As an initial matter, Plaintiff's own exhibits indicate that there were no work orders or maintenance requests with respect to the Treatment Building in 2019. (Doc. No. 61-1 at 12-13.) The Court, therefore, will deny the motion to compel with respect to this request because it “cannot compel the production of things that do not exist.” See Amfosakyi, 2011 WL 5593133, at *3. Furthermore, the record reflects that Defendants did provide Plaintiff a document containing all maintenance orders for D-Block for 2015 through 2020.[3] (Doc. No. 43-1.) Plaintiff's motion to compel will, therefore, be denied as to this request. Moreover, the Court will deny Plaintiff's request for sanctions because there is no evidence before the Court demonstrating that Defendants acted in bad faith such that the imposition of sanctions would be warranted. See In re Schaefer Salt Recovery, Inc., 542 F.3d 90, 97 n.3 (3d Cir. 2008). Defendants, however, have not addressed their failure to provide Plaintiff with copies of the maintenance orders relating to fixing leaks in the roofs of the inmate dining halls, and the Court concludes that such information is relevant to Plaintiff's Eighth Amendment claims concerning conditions of confinement at SCI Rockview. The Court, therefore, will grant Plaintiff's motion to compel with respect to this request.
 
D. Requests for Employment Records
*5 Finally, Plaintiff requested that Defendants produce the employment records for Defendants Breese and Sampsel. (Doc. No. 61-1 at 2-3.) In his reply brief, Plaintiff notes that these records “were not provided even though opposing counsel projects the appearance that he has made a good faith effort in [supplying] the documents.” (Doc. No. 74 at 4.) Defendants failed to address these requests in their letter to Plaintiff addressing his other discovery requests. (Id. at 12-13.) The Court notes that “releasing personnel files of employees who are in daily contact with prisoners is a potential security threat.” See Travillion v. Allegheny Cty. Bureau of Corr., No. 07-928, 2009 WL 1457720, at *1 (W.D. Pa. May 22, 2009); see also Brandon v. Beard, 140 F.R.D. 328, 329 (M.D. Pa. 1991) (noting that an inmate-plaintiff did not seek personnel information “that may jeopardize the defendants’ safety”). Plaintiff has not described, and the Court cannot discern, how these employment records are relevant to the claims remaining in the above-captioned action.
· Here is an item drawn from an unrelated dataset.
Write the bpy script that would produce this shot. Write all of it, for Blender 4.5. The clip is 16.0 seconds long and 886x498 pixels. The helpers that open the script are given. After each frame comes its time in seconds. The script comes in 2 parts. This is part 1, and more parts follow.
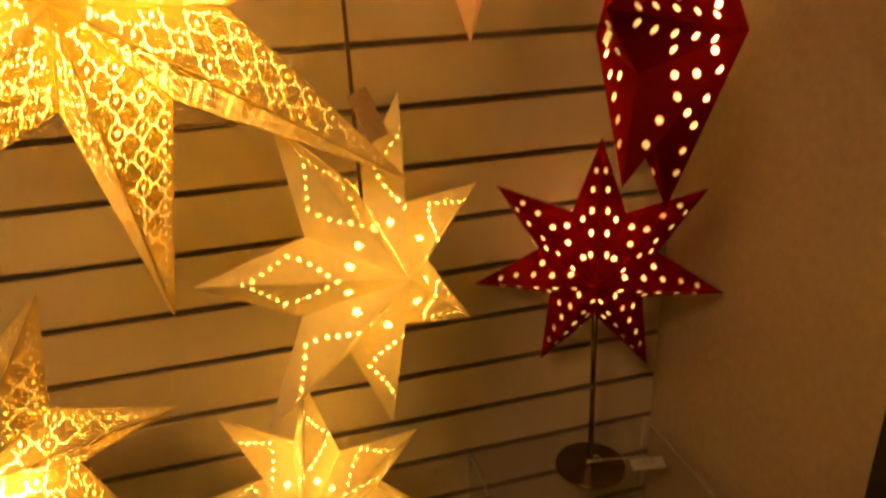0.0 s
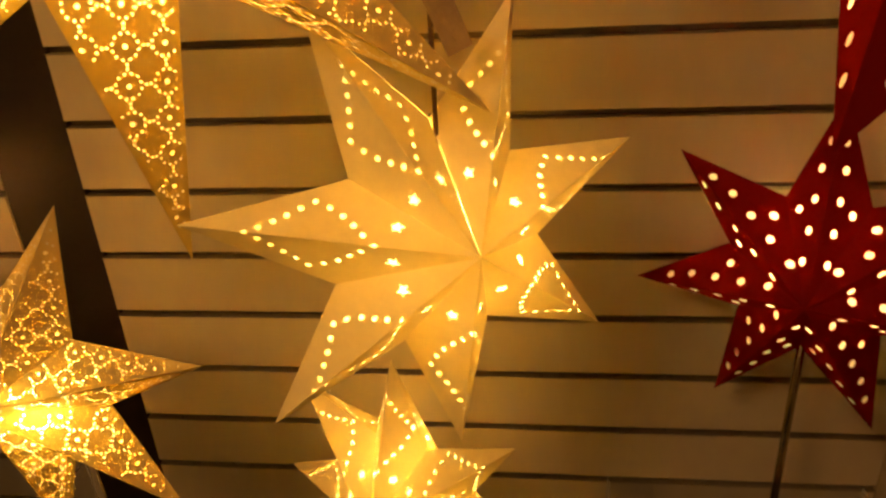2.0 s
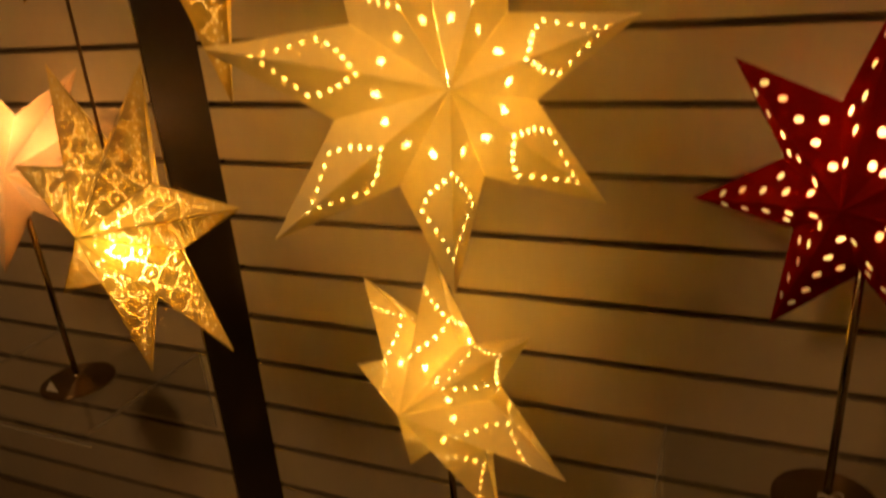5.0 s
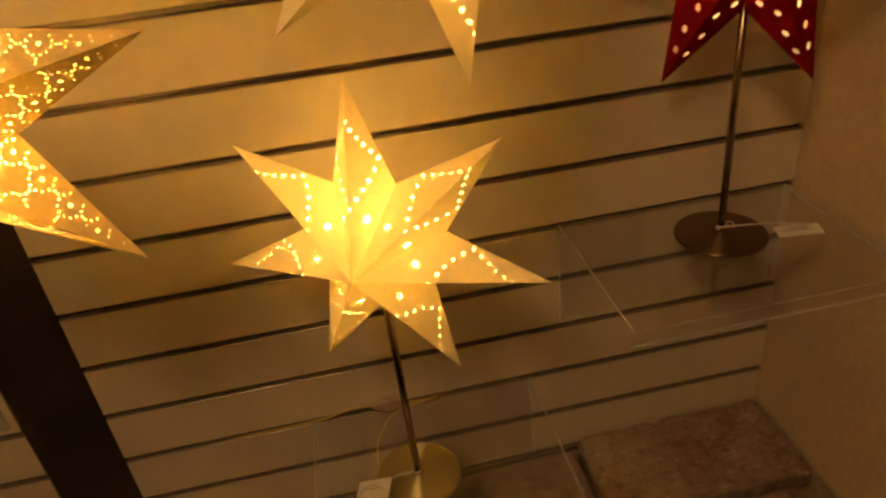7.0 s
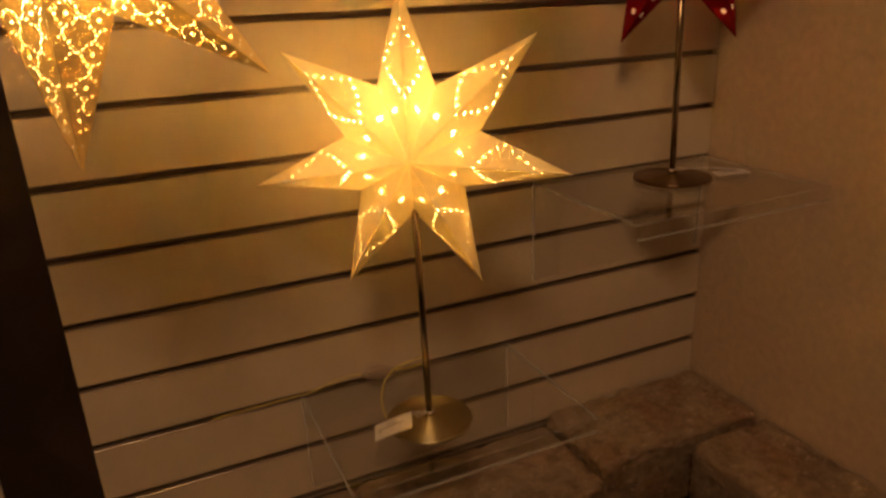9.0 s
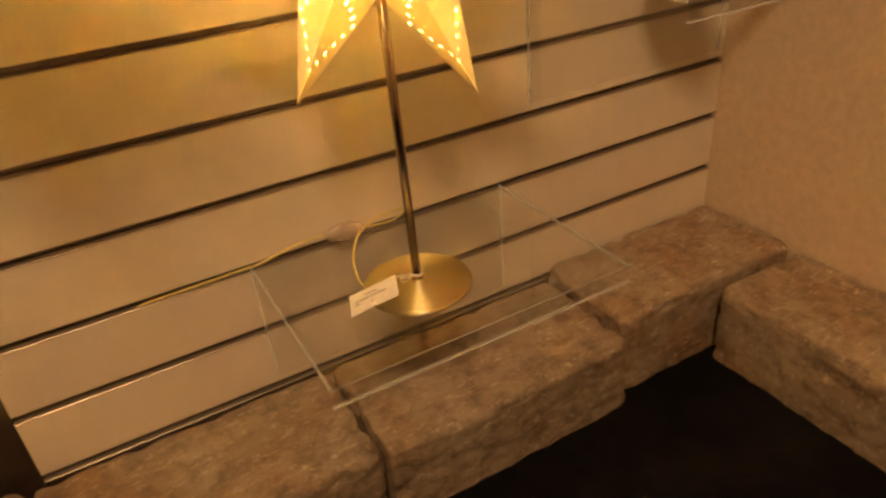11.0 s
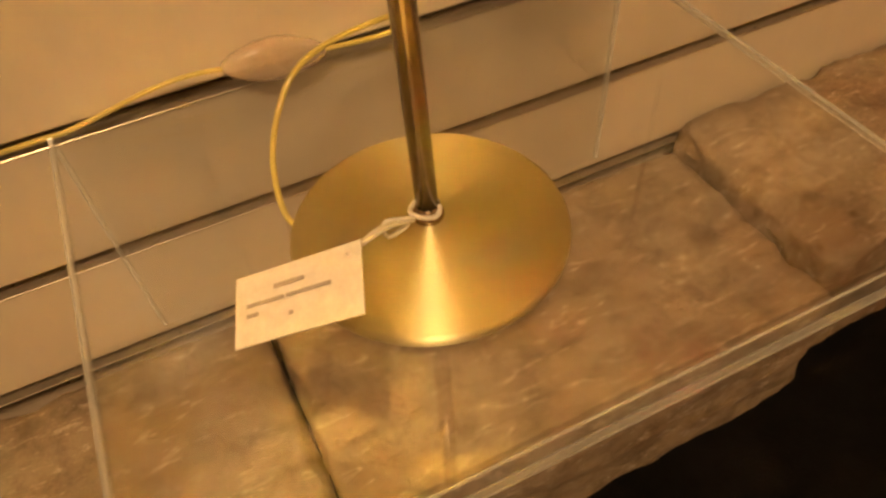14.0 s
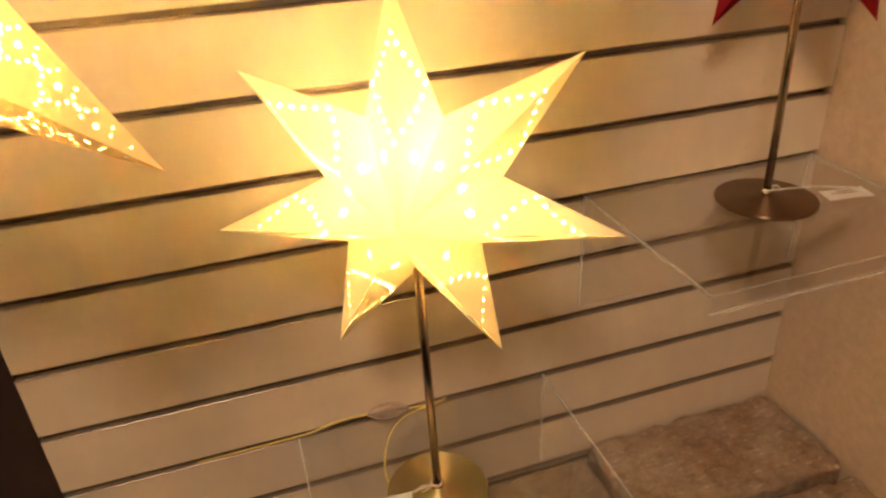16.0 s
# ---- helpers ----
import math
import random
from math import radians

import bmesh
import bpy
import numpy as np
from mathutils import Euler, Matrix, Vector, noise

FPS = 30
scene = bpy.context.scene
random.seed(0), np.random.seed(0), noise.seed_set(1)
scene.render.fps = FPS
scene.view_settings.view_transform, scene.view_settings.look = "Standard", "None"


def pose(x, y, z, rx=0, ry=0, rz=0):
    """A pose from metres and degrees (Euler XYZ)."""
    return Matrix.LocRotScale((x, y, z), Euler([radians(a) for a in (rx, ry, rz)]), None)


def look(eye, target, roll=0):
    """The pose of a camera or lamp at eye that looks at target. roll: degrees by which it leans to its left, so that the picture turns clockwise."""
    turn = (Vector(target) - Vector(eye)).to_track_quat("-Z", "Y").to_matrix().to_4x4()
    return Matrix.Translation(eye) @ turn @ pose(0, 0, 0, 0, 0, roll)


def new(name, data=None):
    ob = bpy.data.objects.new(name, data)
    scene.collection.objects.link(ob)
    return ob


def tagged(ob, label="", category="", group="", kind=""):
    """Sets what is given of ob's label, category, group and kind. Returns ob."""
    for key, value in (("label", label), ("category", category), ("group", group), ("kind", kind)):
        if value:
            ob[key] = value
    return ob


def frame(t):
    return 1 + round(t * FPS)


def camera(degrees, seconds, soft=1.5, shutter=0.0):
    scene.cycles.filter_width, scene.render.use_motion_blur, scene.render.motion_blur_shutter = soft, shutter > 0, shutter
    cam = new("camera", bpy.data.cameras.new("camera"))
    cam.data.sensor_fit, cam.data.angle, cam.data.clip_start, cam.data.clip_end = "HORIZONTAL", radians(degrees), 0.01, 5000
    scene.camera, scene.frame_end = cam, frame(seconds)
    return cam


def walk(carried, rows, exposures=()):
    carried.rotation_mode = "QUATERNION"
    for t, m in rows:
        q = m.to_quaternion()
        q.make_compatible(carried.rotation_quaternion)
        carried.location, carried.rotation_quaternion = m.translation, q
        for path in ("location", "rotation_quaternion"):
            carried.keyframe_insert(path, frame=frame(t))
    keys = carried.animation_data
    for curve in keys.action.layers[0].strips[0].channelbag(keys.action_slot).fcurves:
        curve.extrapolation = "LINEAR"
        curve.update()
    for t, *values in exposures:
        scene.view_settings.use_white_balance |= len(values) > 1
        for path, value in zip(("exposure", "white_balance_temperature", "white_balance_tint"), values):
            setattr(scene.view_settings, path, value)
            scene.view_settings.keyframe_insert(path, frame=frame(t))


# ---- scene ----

Moreover, Plaintiff has not described what specific information he seeks to obtain from these records. Accordingly, the Court will deny the motion to compel with respect to these records. The denial of the motion with respect to this request, however, will be without prejudice to Plaintiff's right to file a renewed motion to compel addressing these requests should he desire to do so.
 
IV. CONCLUSION
For the foregoing reasons, Plaintiff's third motion to compel (Doc. No. 60) will be granted in part and denied in part. The motion will be granted with respect to Plaintiff's request that Defendants produce copies of the maintenance orders related to fixing leaks in the roofs of the inmate dining halls at SCI Rockview, and Defendants will be directed to produce relevant documents addressing this request to Plaintiff within thirty (30) days. The motion will be denied without prejudice with respect to Plaintiff's requests for the employment records for Defendants Breese and Sampsel, and Plaintiff may file a renewed motion to compel addressing these requests should he desire to do so. The motion will be denied with respect to all other requests. An appropriate Order follows.

Footnotes
Defendants have filed a motion (Doc. No. 85) to file an exhibit (Doc. No. 94) under seal to support their brief in opposition (Doc. No. 84) to Plaintiff's motion to compel. The Court finds that Defendants’ motion makes the requisite showing required by In re Avandia Mktg., Sales Practices & Prods. Liability Litig., 924 F.3d 662 (3d Cir. 2019), regarding the justification for sealing court records; specifically, that the exhibit which Defendants seek to be kept under seal (Doc. No. 94) contains sensitive information that could compromise the safety and security of staff and inmates. The Court, therefore, will grant Defendants’ motion (Doc. No. 85) and direct the Clerk of Court to maintain their exhibit (Doc. No. 94) under seal unless ordered otherwise by the Court.
Plaintiff also requested video for an incident that occurred on November 20, 2019. (Doc. No. 61-1 at 2.) However, in his brief in support of his motion to compel, he avers that he “requested footage from three [different] dates and was only provided with one of the requests.” (Doc. No. 61 at 7.) Plaintiff does not raise any issues related to his request for video from November 20, 2019 in his motion to compel.
Plaintiff does not deny that he received this information; rather, he takes issue with the format in which it was provided. (Doc. No. 61 at 10-11.) While the Court agrees that the way in which this information has been provided to Plaintiff is not exactly a model of clarity, the Court has deduced that every three (3) pages of the table provided to Plaintiff (Doc. No. 43-1 at 9-570) are intended to be read together if laid out next to each other horizontally from left to right.